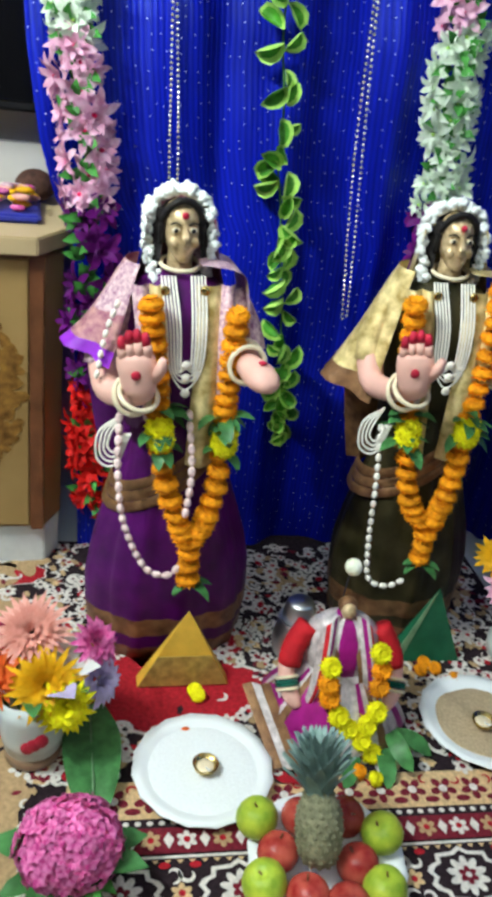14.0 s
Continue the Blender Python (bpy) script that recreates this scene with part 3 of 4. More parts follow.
vine([(0.002, 1.985, 2.32), (-0.005, 1.985, 1.8), (-0.017, 1.985, 1.2), (-0.038, 1.985, 0.0)], (0, -1, 0), "hanging artificial vine of pale-rimmed green leaves", 21, 0.0165)
vine([(-1.215, 2.0, 2.405), (-1.19, 1.955, 1.8), (-1.165, 1.95, 1.3), (-1.14, 1.95, 0.7), (-1.13, 1.95, -0.05)], (0, -1, 0), "hanging artificial vine of pale-rimmed green leaves", 22)
vine(on_west([(0.945, 2.085), (0.948, 1.965), (0.951, 1.80), (0.965, 1.62), (0.968, 1.45), (0.970, 1.28), (0.980, 1.05), (0.996, 0.88), (1.016, 0.74), (1.046, 0.56), (1.055, 0.43), (1.082, 0.355)], 0.045), (1, -0.1, 0), "hanging artificial vine of pale-rimmed green leaves", 23, 0.0165)

# ---- carpet ----
CARPET = pose(-1.024, 0.367, 0, 0, 0, -5.2)
bm = boxed(-0.06, 1.75, 0.0, 1.27, -0.0115, -0.002)
box(bm, -0.95, -0.0602, 0.27, 1.20, -0.0115, -0.002)
carpet = part("carpet", bm, M_YBLACK, smooth=False)
carpet.matrix_world = CARPET
tagged(carpet, "black, red and cream patterned carpet on the floor", "carpet")

# ---- cabinet and television ----
cab = thing("cabinet", (0, 0, 0), "maple laminate cabinet with chamfered corner and dark edging", "cabinet")


def chamfered(x1, y1, cx, cy, z0, z1, x0=-1.355, y0=-0.75):
    bm = bmesh.new()
    r = [(x0, y0), (x1, y0), (x1, y1 - cy), (x1 - cx, y1), (x0, y1)]
    loft(bm, [[(a, b, z) for a, b in r] for z in (z0, z1)])
    bmesh.ops.bevel(bm, geom=bm.edges[:], offset=0.003, segments=2, affect="EDGES", clamp_overlap=True)
    return bm


part("body", chamfered(-0.975, 0.557, 0.07, 0.04, 0.105, 0.755), M_CAB, cab, smooth=False)
part("top", chamfered(-0.935, 0.568, 0.105, 0.066, 0.757, 0.794), M_CABTOP, cab, "pale laminate top", False)
part("plinth", chamfered(-0.985, 0.553, 0.06, 0.035, -0.011, 0.103), M_PLINTH, cab, "white painted plinth", False)
door = part("door", boxed(-0.974, -0.962, -0.1, 0.484, 0.118, 0.745, bevel=0.003), M_CAB, cab, smooth=False)
part("edge_strip", boxed(-0.974, -0.958, 0.486, 0.516, 0.106, 0.754, bevel=0.003), M_CABDARK, cab, "dark walnut edge strip", False)
part("edge_strip", boxed(-0.974, -0.958, -0.1, 0.4845, 0.7462, 0.754, bevel=0.001), M_CABDARK, cab, "dark walnut edge strip", False)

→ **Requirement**
Restate each line from the start of the listing through the line bearing "laminate cabinet with" word for word. Drop the pictures.

→ **Exercise answer**
14.0 s
Continue the Blender Python (bpy) script that recreates this scene with part 3 of 4. More parts follow.
vine([(0.002, 1.985, 2.32), (-0.005, 1.985, 1.8), (-0.017, 1.985, 1.2), (-0.038, 1.985, 0.0)], (0, -1, 0), "hanging artificial vine of pale-rimmed green leaves", 21, 0.0165)
vine([(-1.215, 2.0, 2.405), (-1.19, 1.955, 1.8), (-1.165, 1.95, 1.3), (-1.14, 1.95, 0.7), (-1.13, 1.95, -0.05)], (0, -1, 0), "hanging artificial vine of pale-rimmed green leaves", 22)
vine(on_west([(0.945, 2.085), (0.948, 1.965), (0.951, 1.80), (0.965, 1.62), (0.968, 1.45), (0.970, 1.28), (0.980, 1.05), (0.996, 0.88), (1.016, 0.74), (1.046, 0.56), (1.055, 0.43), (1.082, 0.355)], 0.045), (1, -0.1, 0), "hanging artificial vine of pale-rimmed green leaves", 23, 0.0165)

# ---- carpet ----
CARPET = pose(-1.024, 0.367, 0, 0, 0, -5.2)
bm = boxed(-0.06, 1.75, 0.0, 1.27, -0.0115, -0.002)
box(bm, -0.95, -0.0602, 0.27, 1.20, -0.0115, -0.002)
carpet = part("carpet", bm, M_YBLACK, smooth=False)
carpet.matrix_world = CARPET
tagged(carpet, "black, red and cream patterned carpet on the floor", "carpet")

# ---- cabinet and television ----
cab = thing("cabinet", (0, 0, 0), "maple laminate cabinet with chamfered corner and dark edging", "cabinet")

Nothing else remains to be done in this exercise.